Mission command is the Army’s approach to command and control that empowers subordinate decision making and decentralized execution appropriate to the situation… Commanders delegate appropriate authority to deputies, subordinate commanders, and staff members based upon a judgment of their capabilities and experience. Delegation allows subordinates to decide and act for their commander in specified areas.”
“Mission Command” is now a matter of explicit delegation. Instead of delegation within “the commander’s intent” being the norm, now there has to be explicit delegation from the hierarchy. In effect, “mission command” in 2019 has morphed into 2003 concept of “detailed command”, a term that curiously is not even mentioned in the Mission Command 6.0 of 2019.
While “mission command” back in 2003 looked like a remarkably far-sighted articulation of Agile management, Mission Command in 2019 has been degraded into traditional anti-Agile thinking.
DoD Cultural Barriers To Eliminating ‘Agile BS’

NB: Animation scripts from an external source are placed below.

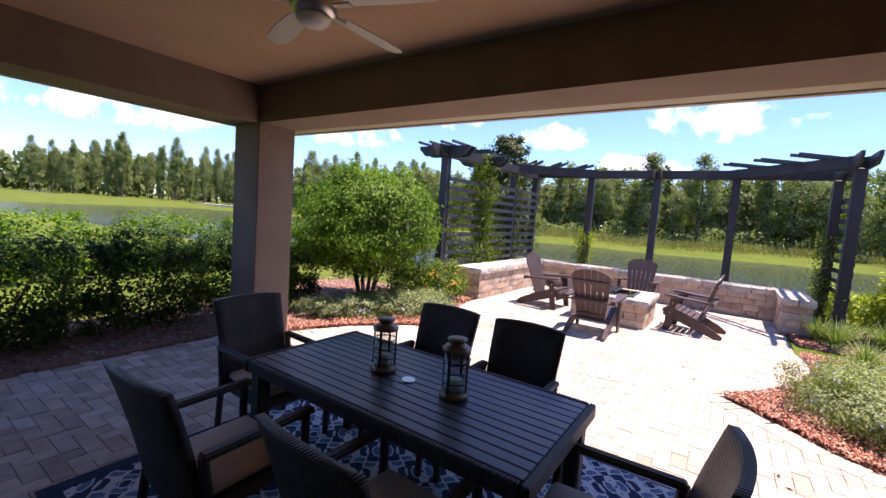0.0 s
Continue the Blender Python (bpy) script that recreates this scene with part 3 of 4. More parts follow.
pb.inputs["Specular IOR Level"].default_value, pb.inputs["IOR"].default_value = 1.0, 1.9


def rug_mat():
    m = bpy.data.materials.new("outdoor_rug")
    m.use_nodes = True
    N, L = m.node_tree.nodes, m.node_tree.links
    b = N["Principled BSDF"]
    b.inputs["Roughness"].default_value = 0.95
    co, mp = N.new("ShaderNodeTexCoord"), N.new("ShaderNodeMapping")
    mp.inputs["Scale"].default_value = (3.0, 3.0, 1)
    L.new(co.outputs["Object"], mp.inputs[0])
    def vm(op, a, b=None):
        q = N.new("ShaderNodeVectorMath")
        q.operation = op
        L.new(a, q.inputs[0])
        if b is not None:
            q.inputs[1].default_value = b
        return q

    def mm(op, a, b=None):
        q = N.new("ShaderNodeMath")
        q.operation = op
        for i_, v_ in enumerate((a, b)):
            if isinstance(v_, float):
                q.inputs[i_].default_value = v_
            elif v_ is not None:
                L.new(v_, q.inputs[i_])
        return q.outputs[0]
    rings = []
    for shift in ((0.0, 0.0, 0.0), (0.5, 0.5, 0.0)):
        c_ = vm("SUBTRACT", vm("FRACTION", vm("ADD", mp.outputs[0], shift).outputs[0]).outputs[0], (0.5, 0.5, 0.0))
        c_ = vm("MULTIPLY", c_.outputs[0], (1.0, 1.0, 0.0))
        rings.append(vm("LENGTH", c_.outputs[0]).outputs["Value"])
    sx_ = N.new("ShaderNodeSeparateXYZ")
    L.new(mp.outputs[0], sx_.inputs[0])
    petal = mm("MULTIPLY", mm("SINE", mm("MULTIPLY", sx_.outputs[0], 12.566)), mm("SINE", mm("MULTIPLY", sx_.outputs[1], 12.566)))
    pat = mm("ADD", mm("PINGPONG", mm("ADD", rings[0], mm("MULTIPLY", petal, 0.045)), 0.13), mm("PINGPONG", rings[1], 0.17))
    pat = mm("MULTIPLY", pat, 3.2)
    r = N.new("ShaderNodeValToRGB")
    r.color_ramp.interpolation = "CONSTANT"
    r.color_ramp.elements[0].color, r.color_ramp.elements[1].color = (0.014, 0.030, 0.075, 1), (0.58, 0.59, 0.57, 1)
    r.color_ramp.elements[1].position = 0.42
    e = r.color_ramp.elements.new(0.62)
    e.color = (0.10, 0.17, 0.27, 1)
    L.new(pat, r.inputs[0])
    L.new(r.outputs[0], b.inputs["Base Color"])
    n = N.new("ShaderNodeTexNoise")
    n.inputs["Scale"].default_value = 300
    L.new(co.outputs["Object"], n.inputs["Vector"])
    bp = N.new("ShaderNodeBump")
    bp.inputs["Strength"].default_value, bp.inputs["Distance"].default_value = 0.4, 0.003
    L.new(n.outputs["Fac"], bp.inputs["Height"])
    L.new(bp.outputs[0], b.inputs["Normal"])
    return m


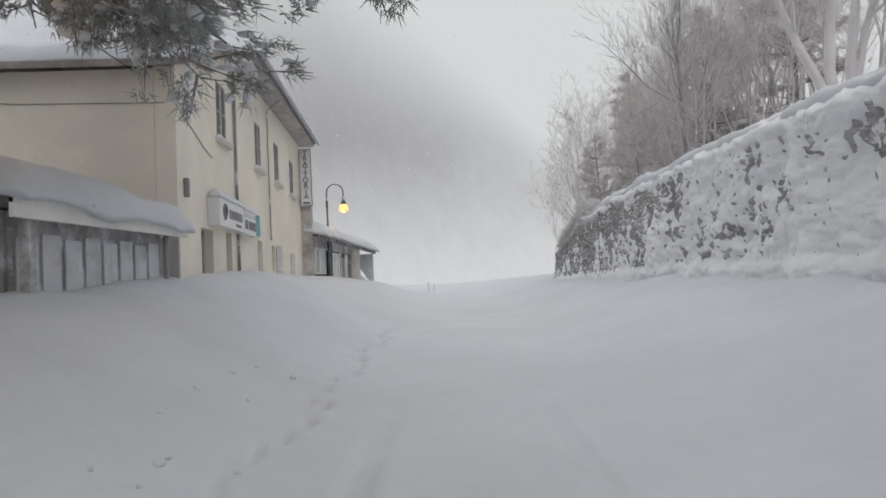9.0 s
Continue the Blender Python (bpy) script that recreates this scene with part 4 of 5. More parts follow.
# ---- low walled shed before the trattoria ----
kiosk = thing("low_kiosk", pose(-8.0, 71.2, 0), "low weathered wooden shed with heavy rounded snow on its roof", "shed")
part("front_wall", box(-5.5, -0.05, 0, 0.08, -0.4, 1.75), WOOD_PALE, kiosk, "frosted dark wooden end wall")
part("side_wall", box(-0.08, 0.0, 0.09, 3.7, -0.4, 1.75), WOOD_PALE, kiosk)
for k in range(8):
    part("board", box(0.003, 0.03, 0.15 + k * 0.44, 0.5 + k * 0.44, 0.2, 1.45 + 0.05 * (k % 2)), KIOSK_BOARD if k % 3 else GREY_SHEET, kiosk)
for k in range(11):
    part("board", box(-5.4 + k * 0.49, -4.97 + k * 0.49, -0.03, -0.003, 0.0, 1.6), WOOD_PALE if k % 4 == 1 else KIOSK_BOARD, kiosk)
part("roof", prism([(-6, 1.9), (0.35, 1.78), (0.35, 1.9), (-6, 2.05)], -0.35, 4.0), WOOD_DARK, kiosk, "flat boarded roof")
part("post", box(0.15, 0.27, 0.0, 0.12, -0.2, 1.78), WOOD_PALE, kiosk)
part("fascia", box(0.3, 0.37, -0.35, 4.0, 1.62, 1.86, 0.01), TRIM, kiosk, "pale fascia board under the snow")
part("downpipe", pipe([(0.3, 3.6, 1.8), (0.14, 3.62, 1.6), (0.14, 3.62, 0.1)], 0.045, 8), PIPE, kiosk)
snow_sheet("roof_snow", (-14, 70.75, 2.06), (0, 1, -0.03), (1, 0, -0.02), 4.6, 6.45, 0.42, "heavy rounded snow on the wooden shed", 35.0, 0.14)
gw2 = thing("garden_wall", pose(0, 0, 0), "low snow-plastered grey garden wall under the pine", "wall")
part("wall", lumpy(box(-10.6, -7.95, 67.75, 68.1, -0.3, 1.32), 4, 0.05, 2.0), CONCRETE, gw2, "snow-plastered end of the wall")
part("wall", turned(lumpy(box(-0.3, 0.0, 0.0, 2.8, -0.3, 1.12), 4, 0.05, 4.0), pose(-7.95, 68.12, 0, 0, 0, 6)), CONCRETE, gw2)
part("gate_post", box(-8.3, -8.15, 70.95, 71.1, 0.0, 1.35, 0.01), WOOD_DARK, gw2)
part("pillar", box(-11.6, -10.9, 67.4, 68.1, -0.6, 1.6, 0.04), CREAM_PALE, gw2, "pale square gate pillar")
part("pillar_cap", box(-11.75, -10.75, 67.25, 68.25, 1.604, 1.72, 0.02), CONCRETE, gw2)
snow_sheet("wall_snow", (-10.7, 67.6, 1.3), (1, 0, 0), (0, 1, 0), 2.85, 0.6, 0.2, "snow on the garden wall", 37.0, 0.06, 0.12)
snow_sheet("wall_snow", (-8.32, 68.1, 1.1), (-0.105, 1, 0), (1, 0.105, 0), 2.8, 0.45, 0.2, "snow along the garden wall", 39.0, 0.06, 0.12)
snow_sheet("pillar_snow", (-11.75, 67.25, 1.73), (0, 1, 0), (1, 0, 0), 1.0, 1.0, 0.25, "snow cap on the gate pillar", 38.0, 0.03, 0.12)

# ---- the trattoria ----
TR = pose(-8.2, 76.1, 0, -1.2, 0, 3.3)
tratt = thing("trattoria", TR, "cream two-storey trattoria with louvred shutters and shop signs", "house")
doors = [(1.3, 2.1, 0.0, 2.02), (3.1, 3.6, 0.0, 2.08), (6.3, 6.9, 0.0, 2.1)]
wins = [(2.62, 3.4, 4.33, 5.8), (6.35, 7.1, 4.33, 5.8), (9.05, 9.8, 4.33, 5.8), (11.85, 12.65, 4.3, 5.75)]
lows = [(8.2, 8.75, 1.2, 2.05), (8.85, 9.85, 0.7, 2.1), (11.5, 12.4, 0.7, 1.95)]


def tr_top(y):
    return 5.15 + min(1, max(0, y / 4.0)) * 1.75


part("wall", wall_panel(14.2, tr_top, 0.4, doors + wins + lows), CREAM, tratt, "smooth cream plaster front")
part("end_wall", box(-9, -0.41, 0, 0.4, -0.6, 5.1), CREAM, tratt, "plain cream end wall")
part("end_wall", box(-9, -0.41, 13.8, 14.2, -0.6, 6.85), CREAM, tratt)
part("back_wall", box(-9.4, -9.0, 0, 14.2, -0.6, 5.1), CREAM, tratt)
part("end_plinth", box(-0.5, 0.02, -0.08, -0.003, -0.6, 2.3), PLASTER_DARK, tratt, "dark stained strip at the corner")
part("corner_pier", box(-0.4, 0.46, 14.21, 14.6, -0.6, 4.5, 0.02), PLASTER_HUT, tratt, "dark stone pier")
part("wall_cable", pipe([(0.012, 0.02, 4.35), (0.012, 0.9, 4.1), (0.012, 1.6, 3.86), (0.012, 2.2, 3.75)], 0.01, 6), PIPE, tratt)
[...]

While the Army Doctrine Publication Mission Command 2019 is directed towards military operations rather than software development, the vast gulf between the concept of Mission Command in 2003 versus that of 2019 signals the high cultural barrier that lies in the face of fighting “Agile BS” in DoD’s software development.
If the Defense Innovation Board is serious about creating genuine agility in software development in DoD, it will need to engender the kind of transformation that General McChrystal went through in 2003. Fresh thinking and Agile mindsets are urgently needed.
That's because effective software development at DoD is not just a narrow issue affecting a few software developers. Questions of national cyber security and the integrity of the upcoming U.S. presidential election may depend on it.